Когда музыка подражает звукам скорби или радости, то она возбуждает в нас эти страсти или, по крайней мере, она располагает нас к принятию таких ощущений, но она вызывает в нас страх, когда подражает звукам разгневанного голоса. Радость, скорбь, любовь, поклонение, сострадание суть в некотором роде музыкальные страсти; выражения их нежны, звучны, мелодичны; они естественно разбиваются на периоды, разграниченные правильными паузами, которые поэтому легко приспосабливаются к повторению звуков, переходящих в один и тот же тон. Звуки гнева и других подобных страстей резки и негармоничны. Периоды их неправильны – то слишком длинны, то слишком коротки – и не разделяются никакими определенными паузами.

Музыка с трудом подражает этим страстям и доставляет меньше удовольствия, когда передает их. Концерт может состоять из подражания кротким и человеколюбивым страстям; он был бы невыносим, если бы был составлен из подражания страстям ненавистным и гневным.

Если последние страсти вызывают отвращение в посторонних, то они не менее тягостны и для человека, испытывающего их: ненависть и гнев как бы отравляют сердце доброго человека. В вызываемых ими ощущениях есть что-то жесткое, судорожное, возмущающее и раздирающее душу, разрушающее тихое, спокойное состояние духа, необходимое для счастья человека, для его блага – состояния, к которому, по-видимому, располагают нас страсти противоположные, а именно любовь и признательность. Люди, чувствительные и великодушные не сожалеют о благе, которого они лишаются неблагодарностью и вероломством ближних: они умеют и без него быть счастливыми, но они страдают и возмущаются от одной мысли о неблагодарности и вероломстве. Страдания, возбуждаемые в них последними, составляют самую тяжелую долю наносимого им оскорбления.

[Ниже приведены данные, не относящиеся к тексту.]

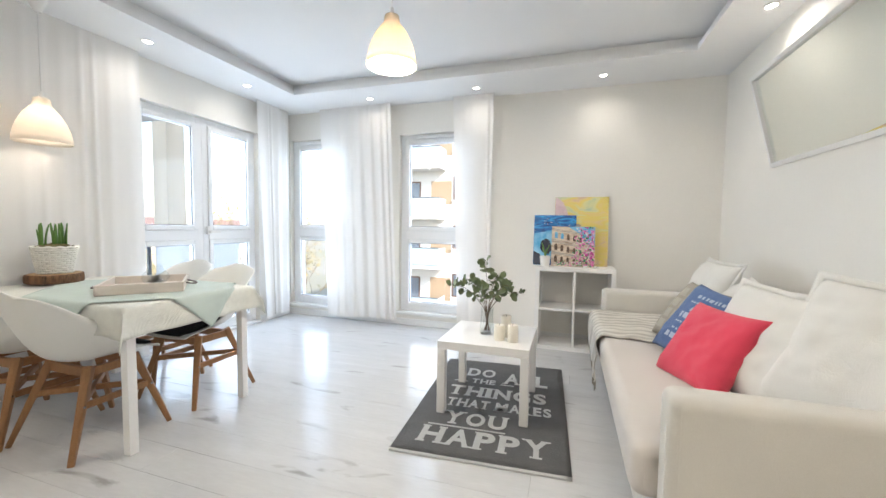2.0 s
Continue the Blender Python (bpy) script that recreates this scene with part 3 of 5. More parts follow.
def sink():
    ob = thing("kitchen_sink", None, label="white composite inset sink with a small drainer bowl", category="sink")
    x0, x1, y0, y1 = -0.07, 0.53, 5.06, 5.46
    z = CT + 0.002

    def ring(a, b, c, d, i0, i1, j0, j1, name, depth):
        bm = bmesh.new()
        for r in ((a, c, z, i0, d, z + 0.010), (i1, c, z, b, d, z + 0.010), (i0, c, z, i1, j0, z + 0.010), (i0, j1, z, i1, d, z + 0.010)):
            box(bm, *r, 0.003)
        part(name, bm, SINKM, ob)
        part("basin", block(i0, j0, z + 0.0005, i1, j1, z + 0.002), SATIN, ob, "shallow basin floor")

    ring(x0, 0.34, y0, y1, x0 + 0.035, 0.325, y0 + 0.035, y1 - 0.08, "rim", 0.1)
    ring(0.342, x1, y0, y1, 0.357, x1 - 0.03, y0 + 0.035, y1 - 0.08, "drainer_rim", 0.1)
    part("drain", moved(lathe([(0.0, 0.0), (0.028, 0.0), (0.028, 0.004), (0.0, 0.004)], 24), pose(0.13, 5.26, z + 0.002)), STEEL, ob)


sink()


def tap():
    ob = thing("kitchen_tap", m=pose(-0.05, 5.49, CT) @ Matrix.Diagonal((1.05, 1.05, 1.14, 1)), label="chrome kitchen mixer tap with a high arched spout", category="tap")
    part("base", lathe([(0.0, 0.0), (0.028, 0.0), (0.028, 0.008), (0.022, 0.012), (0.022, 0.05), (0.026, 0.055), (0.026, 0.085), (0.014, 0.10), (0.0, 0.10)], 28), CHROME, ob)
    arc = [(0, 0, 0.09), (0, 0, 0.25)] + [(0.075 * (1 - math.cos(a)), -0.075 * 0.6 * (1 - math.cos(a)), 0.25 + 0.09 * math.sin(a)) for a in np.linspace(0.15, math.pi, 14)] + [(0.15, -0.09, 0.20)]
    part("spout", tube(arc, 0.012, 14), CHROME, ob)
    part("spray_head", tube([(0.15, -0.09, 0.205), (0.15, -0.09, 0.14)], 0.015, 14), CHROME, ob)
    part("lever", tube([(0.0, -0.02, 0.07), (-0.01, -0.055, 0.085), (-0.015, -0.09, 0.11)], 0.007, 10), CHROME, ob)
    part("lever_hub", moved(lathe([(0.0, 0.0), (0.02, 0.0), (0.02, 0.03), (0.0, 0.032)], 20), pose(0, -0.012, 0.07, 90, 0, 0)), CHROME, ob)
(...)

Какое множество условий необходимо, чтобы посторонний человек одобрительно и сочувственно отнесся к нашему негодованию! Прежде всего, обида должна быть такова, чтобы мы заслуживали презрение и чтобы мы подвергали себя постоянным оскорблениям, если не дадим ей отпора: к легким обидам мы должны относиться с пренебрежением.

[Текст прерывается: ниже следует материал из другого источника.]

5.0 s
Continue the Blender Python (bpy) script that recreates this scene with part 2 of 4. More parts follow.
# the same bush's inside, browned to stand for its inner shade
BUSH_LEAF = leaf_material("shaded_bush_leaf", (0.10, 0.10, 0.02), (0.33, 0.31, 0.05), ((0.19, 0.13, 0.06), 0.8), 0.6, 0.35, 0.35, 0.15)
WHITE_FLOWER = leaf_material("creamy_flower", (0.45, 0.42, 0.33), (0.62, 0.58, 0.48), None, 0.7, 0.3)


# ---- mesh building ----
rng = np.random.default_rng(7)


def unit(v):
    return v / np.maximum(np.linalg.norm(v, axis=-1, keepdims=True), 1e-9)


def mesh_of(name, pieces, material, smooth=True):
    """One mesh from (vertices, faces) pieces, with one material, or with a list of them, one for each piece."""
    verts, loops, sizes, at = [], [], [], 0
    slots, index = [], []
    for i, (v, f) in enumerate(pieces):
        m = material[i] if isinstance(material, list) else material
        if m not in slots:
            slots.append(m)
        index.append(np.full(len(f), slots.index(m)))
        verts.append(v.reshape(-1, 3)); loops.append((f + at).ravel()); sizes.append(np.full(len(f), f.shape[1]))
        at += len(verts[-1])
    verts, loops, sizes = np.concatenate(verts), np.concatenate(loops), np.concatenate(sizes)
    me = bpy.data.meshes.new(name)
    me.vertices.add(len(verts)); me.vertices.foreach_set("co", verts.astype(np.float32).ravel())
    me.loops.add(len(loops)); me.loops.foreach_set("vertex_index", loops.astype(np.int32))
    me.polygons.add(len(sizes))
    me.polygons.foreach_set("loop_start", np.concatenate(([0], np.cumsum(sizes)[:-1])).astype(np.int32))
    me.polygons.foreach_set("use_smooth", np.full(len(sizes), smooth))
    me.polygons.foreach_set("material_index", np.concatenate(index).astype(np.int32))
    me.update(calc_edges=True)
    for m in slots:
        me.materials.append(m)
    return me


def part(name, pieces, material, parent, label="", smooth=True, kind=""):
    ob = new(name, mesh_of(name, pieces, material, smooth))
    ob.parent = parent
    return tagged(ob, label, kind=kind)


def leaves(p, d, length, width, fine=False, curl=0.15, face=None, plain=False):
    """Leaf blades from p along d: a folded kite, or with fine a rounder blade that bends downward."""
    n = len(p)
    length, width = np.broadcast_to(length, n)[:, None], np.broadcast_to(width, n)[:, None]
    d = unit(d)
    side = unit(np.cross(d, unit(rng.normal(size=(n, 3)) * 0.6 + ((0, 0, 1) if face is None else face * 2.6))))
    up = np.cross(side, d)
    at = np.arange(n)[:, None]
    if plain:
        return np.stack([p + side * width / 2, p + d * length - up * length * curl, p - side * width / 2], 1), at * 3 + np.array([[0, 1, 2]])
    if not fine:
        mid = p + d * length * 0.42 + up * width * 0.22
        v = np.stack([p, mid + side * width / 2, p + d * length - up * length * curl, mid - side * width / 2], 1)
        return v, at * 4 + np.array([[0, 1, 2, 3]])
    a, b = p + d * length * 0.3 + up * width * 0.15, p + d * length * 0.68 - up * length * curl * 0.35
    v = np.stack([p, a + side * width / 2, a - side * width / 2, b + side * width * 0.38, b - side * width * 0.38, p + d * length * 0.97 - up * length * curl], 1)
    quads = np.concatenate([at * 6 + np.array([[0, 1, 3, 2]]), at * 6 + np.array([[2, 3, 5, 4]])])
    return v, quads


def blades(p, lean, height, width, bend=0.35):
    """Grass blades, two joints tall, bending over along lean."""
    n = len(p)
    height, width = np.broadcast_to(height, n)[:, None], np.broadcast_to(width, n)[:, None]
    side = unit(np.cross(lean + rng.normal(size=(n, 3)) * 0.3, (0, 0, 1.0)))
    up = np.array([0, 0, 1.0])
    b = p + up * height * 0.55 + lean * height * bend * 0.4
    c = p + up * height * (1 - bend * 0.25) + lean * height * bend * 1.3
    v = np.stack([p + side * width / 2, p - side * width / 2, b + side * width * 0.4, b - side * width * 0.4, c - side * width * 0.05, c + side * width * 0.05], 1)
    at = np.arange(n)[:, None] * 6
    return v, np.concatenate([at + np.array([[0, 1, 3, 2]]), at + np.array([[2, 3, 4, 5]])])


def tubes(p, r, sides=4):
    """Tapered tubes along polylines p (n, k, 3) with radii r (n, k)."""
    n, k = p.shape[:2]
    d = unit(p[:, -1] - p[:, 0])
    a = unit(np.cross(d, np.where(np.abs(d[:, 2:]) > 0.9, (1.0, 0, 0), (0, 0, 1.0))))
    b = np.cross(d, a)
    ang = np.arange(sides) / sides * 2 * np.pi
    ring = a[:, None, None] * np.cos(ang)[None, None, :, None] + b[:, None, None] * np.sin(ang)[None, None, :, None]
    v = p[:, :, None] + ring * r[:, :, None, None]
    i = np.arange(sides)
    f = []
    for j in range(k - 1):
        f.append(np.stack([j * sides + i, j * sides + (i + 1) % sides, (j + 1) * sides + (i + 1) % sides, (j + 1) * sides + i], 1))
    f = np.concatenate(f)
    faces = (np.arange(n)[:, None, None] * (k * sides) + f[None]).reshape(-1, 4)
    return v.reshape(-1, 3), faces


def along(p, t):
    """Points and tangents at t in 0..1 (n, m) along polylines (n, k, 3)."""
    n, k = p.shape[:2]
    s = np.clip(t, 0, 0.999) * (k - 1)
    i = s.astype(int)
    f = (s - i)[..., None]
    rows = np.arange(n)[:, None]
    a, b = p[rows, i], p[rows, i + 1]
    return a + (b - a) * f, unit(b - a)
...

Ничего не может быть смешнее щепетильности и обидчивости человека, вспыхивающего при малейшем поводе к ссоре. Мы должны в таком случае сообразовывать свое поведение не с силой нашего негодования, а с чувством, которое требуется или которое будет оправдано посторонними людьми. Нет страсти, справедливость которой подлежала бы большему сомнению, предаваться которой следовало бы с большей осмотрительностью, которая, наконец, побуждала бы нас обращать большее внимание на чувство, какое она вызовет в постороннем человеке, спокойном и беспристрастном. Только мужество и забота о сохранении собственного достоинства и уважения к нам окружающих могут быть побудительными причинами, извиняющими или облагораживающими проявления этой неприятной страсти.

Побуждения эти должны руководить нашими словами и поступками; поведение наше должно быть просто, откровенно, благородно; в нем не только не должно быть насилия или низости, но, напротив, оно должно быть проникнуто великодушием, искренностью, даже внимательностью к оскорбившему нас человеку. Образ наших действий должен обнаруживать без всякого к тому же притворства с нашей стороны, что страсть не заглушила нашего человеколюбия; что если мы уступаем голосу негодования, то делаем это с сожалением, по необходимости, вследствие неоднократного вызова нас на такие поступки. Только когда негодование отличается таким характером и когда оно признается законным, то кажется нам страстью благородной и великодушной.